Thomas’s early education and upbringing was in the Benediction tradition at Monte Cassino, just 110 miles from the Muslim colony of Lucera. “After his fifth birthday," i.e. around 1230 or 1231, his parents brought Thomas to the ancient Benedictine Abbey of Monte Cassino." As the youngest son in the family, he was brought as an oblate (oblntus); that is to say, he was offered to God in the Benedictine way of life for elementary training, in the practice of the rules, and basic education. Landulf and Theodora had made careful plans for the future of the family; Thomas, it was hoped, would become abbot of Monte Cassino.” During his decade-long stay at Mont Cassino, Thomas witnessed constant warfare between the papacy and the imperial forces of Fredrick II. Their troops continuously fought at various fronts. The popes repeatedly commanded Fredrick to fulfill his vow of the crusade to the Holy Land, but the Emperor was afraid that the papacy would misuse his absence from Italy to consolidate its powers in the neighboring Sicilian areas. “Monte Cassino had been held by imperial troops from about1225 onward. When Frederick II finally fulfilled his vow to go on a crusade to the Holy Land, a papal army under the command of a cardinal invaded the abbey and laid hands upon its valuable treasures to keep them from imperial forces. In 1229, after Frederick's return from the Holy Land, imperial troops with a contingent of Saracens among them invaded Cassinese territory and laid siege to the abbey. The following year, 1230, saw these campaigns ended by the peace of San Germano (present-day Cassino at the foot of the Cassino Mountain), concluded on July 23.”

Tension at Abbey

The decade between 1230 and 1239 witnessed relative calm in the Abbey, but not without simmering tensions. In 1236 the abbot Landulfo Sinnibaldo, a distant relative of the Aquino family, who originally received Thomas at Monte Cassino, died. The Abbey did not receive the replacement for the next three years due to a power struggle between the papacy and Fredrick II. “It was not until February 1239 that the abbey obtained a new abbot. The excommunication of Frederick in March of that same year was the signal for another outbreak of hostilities between the Pope and Emperor. In April the abbey was occupied and fortified by imperial troops. Some of the monks were expelled. In June of 1239 an edict of Frederick's banished from the kingdom all religious born outside its· territory. Only eight monks remained at Monte Cassino. It is obvious that in such circumstances there was no room for young oblates at the abbey.” Thomas came back to his house in Aquino. The abbot encouraged his father to enroll him in the University of Naples to study liberal arts and philosophy. Naples was just 75 miles west of the Muslim colony of Lucera. Thomas’ father was not shy from training his son in the anti-papal camp of Frederick II.

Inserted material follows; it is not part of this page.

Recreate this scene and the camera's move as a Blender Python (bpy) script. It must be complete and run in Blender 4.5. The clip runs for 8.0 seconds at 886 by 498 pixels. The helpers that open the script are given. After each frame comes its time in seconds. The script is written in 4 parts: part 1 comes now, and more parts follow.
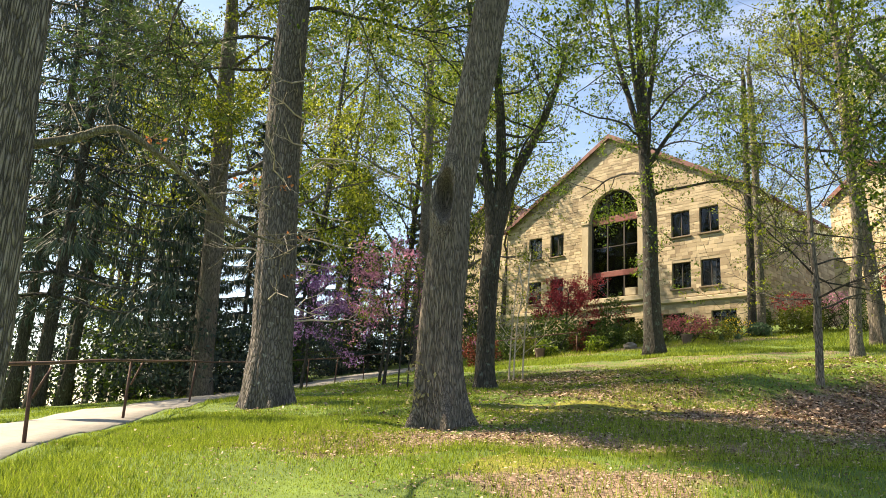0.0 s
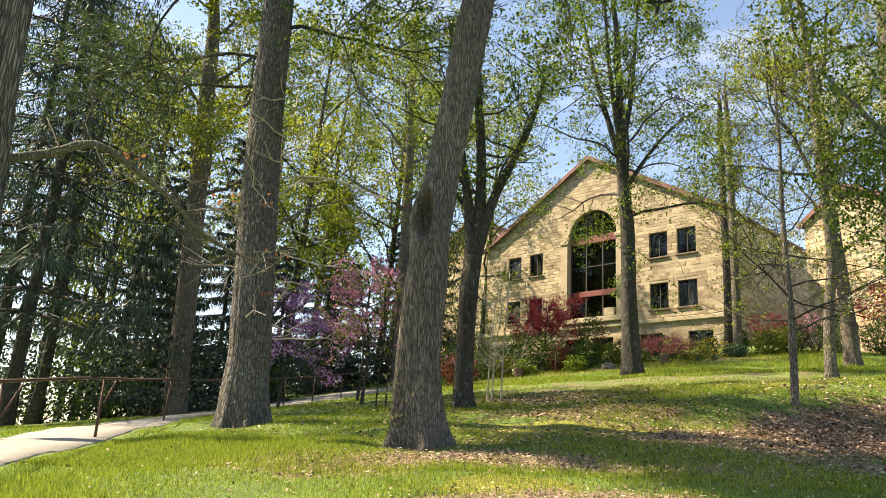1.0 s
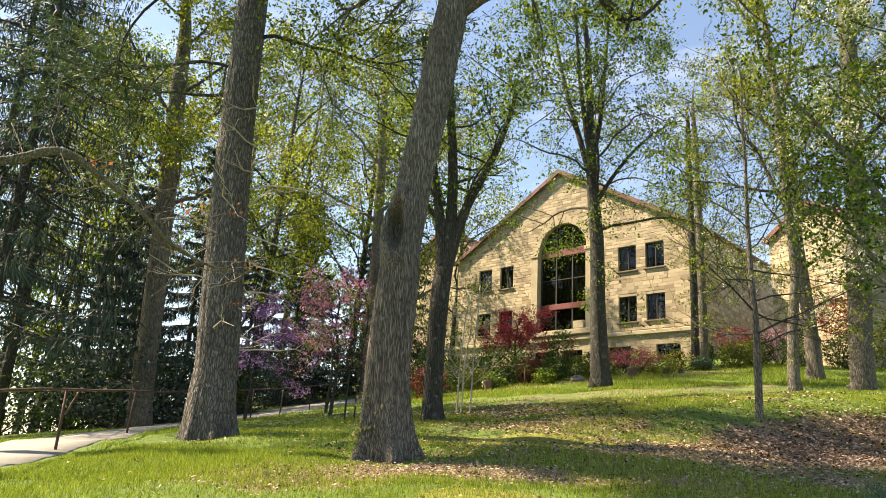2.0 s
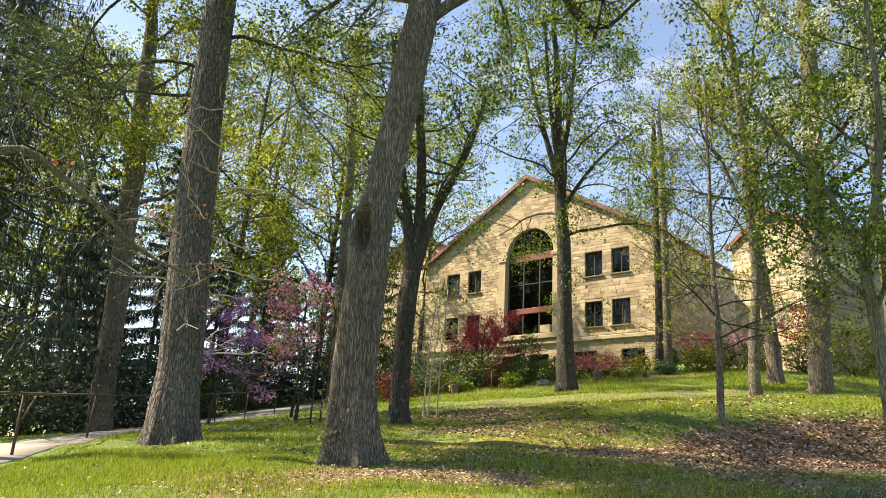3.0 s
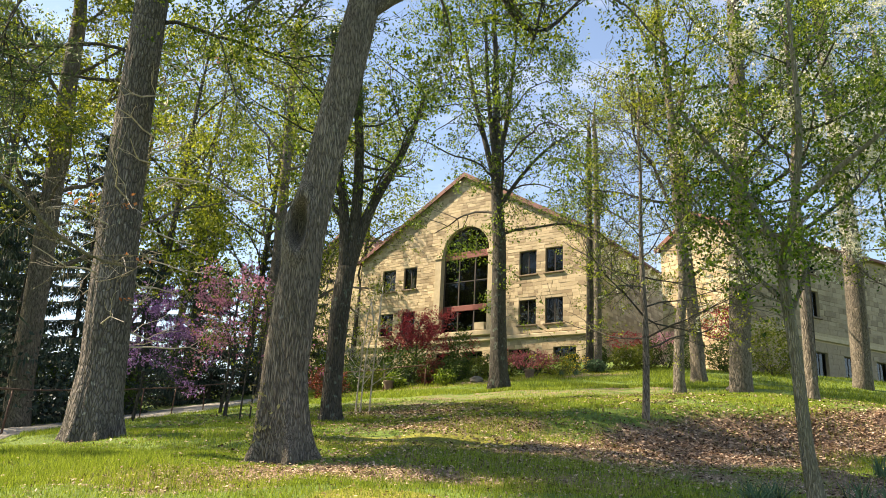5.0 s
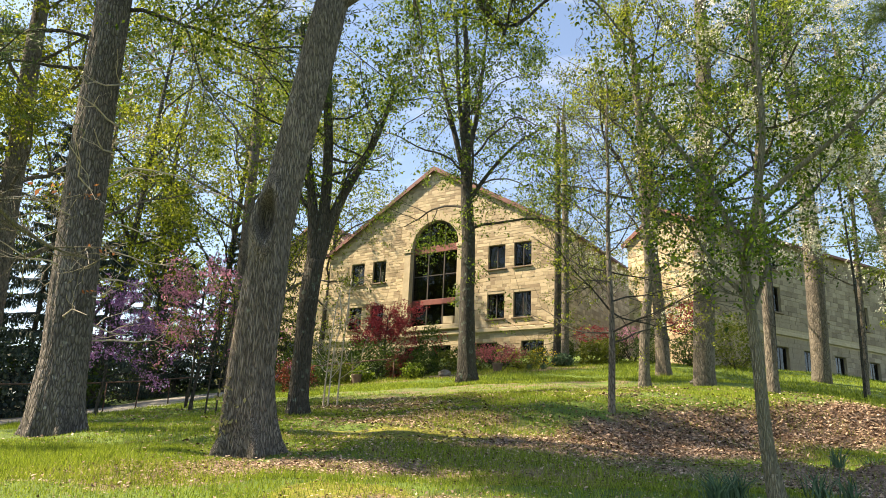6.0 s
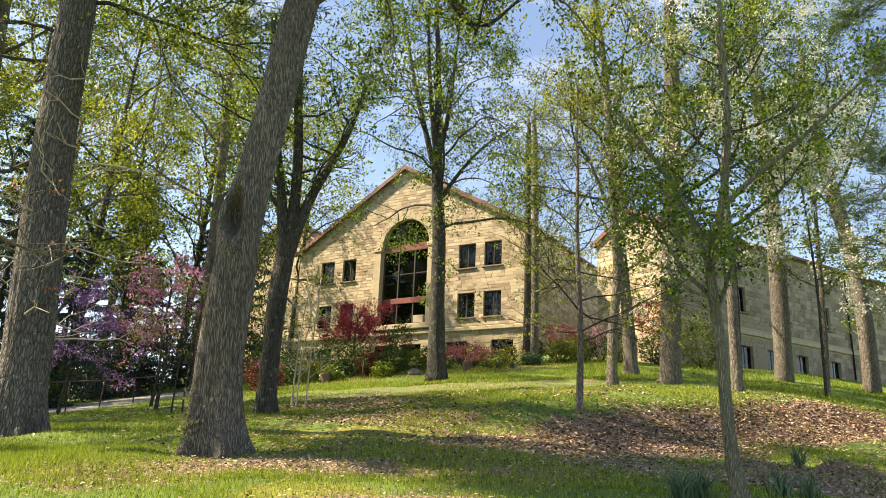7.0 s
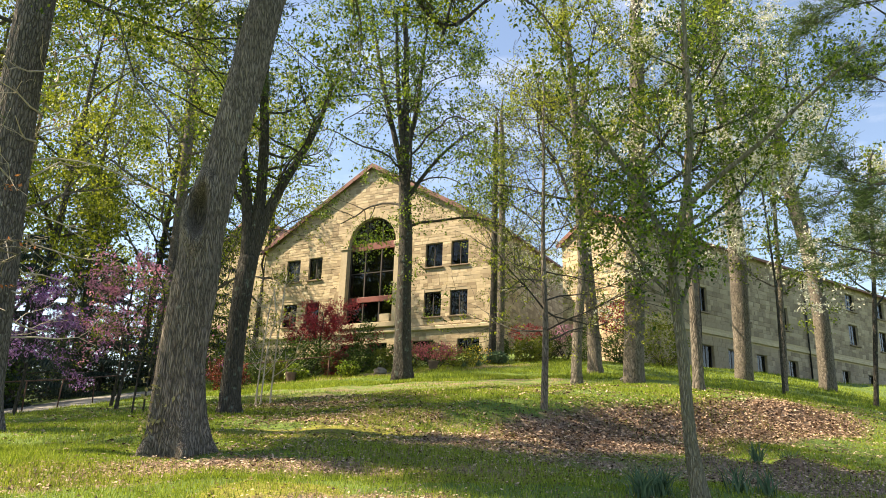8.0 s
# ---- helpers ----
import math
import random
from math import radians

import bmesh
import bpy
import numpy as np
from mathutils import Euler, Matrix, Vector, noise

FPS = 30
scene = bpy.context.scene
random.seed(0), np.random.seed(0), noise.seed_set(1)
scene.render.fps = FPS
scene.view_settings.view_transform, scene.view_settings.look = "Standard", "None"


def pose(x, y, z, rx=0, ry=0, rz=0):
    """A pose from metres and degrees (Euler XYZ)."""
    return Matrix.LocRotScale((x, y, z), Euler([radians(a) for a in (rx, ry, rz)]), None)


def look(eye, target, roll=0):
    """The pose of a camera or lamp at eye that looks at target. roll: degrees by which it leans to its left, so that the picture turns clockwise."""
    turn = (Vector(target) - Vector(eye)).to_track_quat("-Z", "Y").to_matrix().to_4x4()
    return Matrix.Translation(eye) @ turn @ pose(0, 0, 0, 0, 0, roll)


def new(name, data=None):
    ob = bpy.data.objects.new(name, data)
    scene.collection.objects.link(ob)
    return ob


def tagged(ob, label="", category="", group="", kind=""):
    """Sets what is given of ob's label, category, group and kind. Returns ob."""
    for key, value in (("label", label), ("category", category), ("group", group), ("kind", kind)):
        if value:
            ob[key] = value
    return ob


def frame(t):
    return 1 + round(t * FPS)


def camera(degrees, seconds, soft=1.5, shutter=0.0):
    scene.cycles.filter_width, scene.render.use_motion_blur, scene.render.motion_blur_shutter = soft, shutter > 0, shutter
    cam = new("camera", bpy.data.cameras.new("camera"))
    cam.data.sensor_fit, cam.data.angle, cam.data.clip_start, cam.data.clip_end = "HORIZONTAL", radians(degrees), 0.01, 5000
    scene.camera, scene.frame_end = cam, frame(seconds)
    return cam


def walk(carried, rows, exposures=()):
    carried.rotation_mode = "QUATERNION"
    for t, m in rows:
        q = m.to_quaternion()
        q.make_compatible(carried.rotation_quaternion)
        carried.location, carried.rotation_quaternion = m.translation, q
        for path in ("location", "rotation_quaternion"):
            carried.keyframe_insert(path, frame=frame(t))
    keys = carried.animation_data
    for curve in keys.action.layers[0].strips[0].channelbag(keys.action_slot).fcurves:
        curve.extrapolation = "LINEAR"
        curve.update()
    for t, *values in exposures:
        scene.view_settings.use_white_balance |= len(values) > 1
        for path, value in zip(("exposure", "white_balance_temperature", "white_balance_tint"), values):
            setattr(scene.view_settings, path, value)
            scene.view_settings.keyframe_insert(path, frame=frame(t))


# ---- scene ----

# ---------- camera ----------
cam = camera(61.5, 8.0, soft=0.9)
EYE = 1.6
ROWS = [
    (0.0, -0.0299, 0.0355, -0.001, 103.648, -3.089, 8.07),
    (0.5, -0.0261, 0.0311, -0.0009, 104.432, -3.154, 7.393),
    (1.0, -0.0224, 0.0266, -0.0008, 105.18, -3.18, 6.439),
    (1.5, -0.0187, 0.0222, -0.0007, 105.787, -3.199, 5.329),
    (3.0, -0.0075, 0.0089, -0.0003, 106.642, -2.928, 1.654),
    (3.5, -0.0037, 0.0044, -0.0001, 106.744, -2.85, 0.413),
    (4.0, 0.0, 0.0, 0.0, 106.811, -2.805, -0.847),
    (4.5, 0.0037, -0.0044, 0.0001, 106.784, -2.795, -2.117),
    (6.0, 0.0149, -0.0178, 0.0005, 106.248, -2.432, -5.748),
    (6.5, 0.0187, -0.0222, 0.0007, 106.21, -2.302, -6.862),
    (7.0, 0.0224, -0.0266, 0.0008, 106.255, -2.155, -8.016),
    (7.5, 0.0261, -0.0311, 0.0009, 106.279, -1.997, -9.249),
    (8.0, 0.0299, -0.0355, 0.001, 106.253, -1.797, -10.56),
]
walk(cam, [(t, pose(x, y, EYE + z, rx, ry, rz)) for t, x, y, z, rx, ry, rz in ROWS], exposures=[(0.0, 1.46, 7500, 13.5), (8.0, 1.46, 7500, 13.5)])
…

Early Childhood Experiences

Early childhood experiences had lasting effects on life and thoughts of Thomas. “This situation is reflected in the life and writings of Thomas, who has given us two answers to this unfortunate confusion into which the Christian world was plunged. One was doctrinal, the other personal. The doctrinal answer was to be given in one of his earliest works, the Scriptum super Sententias II, dist. 44, in which Thomas states that the Pope, in virtue of his canonical office, is the spiritual head of the Church and nothing else; every other political or worldly accretion to this essentially spiritual authority is a historical accident, which may or may not be there without in any way diminishing the Church's inner spiritual nature. Thomas's personal answer to this problem, the one which surely grew out of his experiences with his own family, was to refuse any position in the Church that would have involved him in temporal transactions, which the Popes and ecclesiastics of his time, especially Innocent IV, considered to be their ordinary and natural business. This is the most likely reason why Thomas refused the offer of the Pope to make him abbot of Monte Cassino, even when allowed to remain a Dominican Friar and wear his habit;' as well as the offer to promote him to the archbishop of Naples with the addition of funds from the monastery of St Peter ad Aram," and finally his firm intention to remain a Friar even if he were to be offered a cardinal's hat.” Likewise, the long presence of Fredrick’s troops, including thousands of Muslims in Monte Cassino, and then their reoccupation of the Abbey by the expulsion of papal forces and monks, would have been traumatically noticed by Thomas.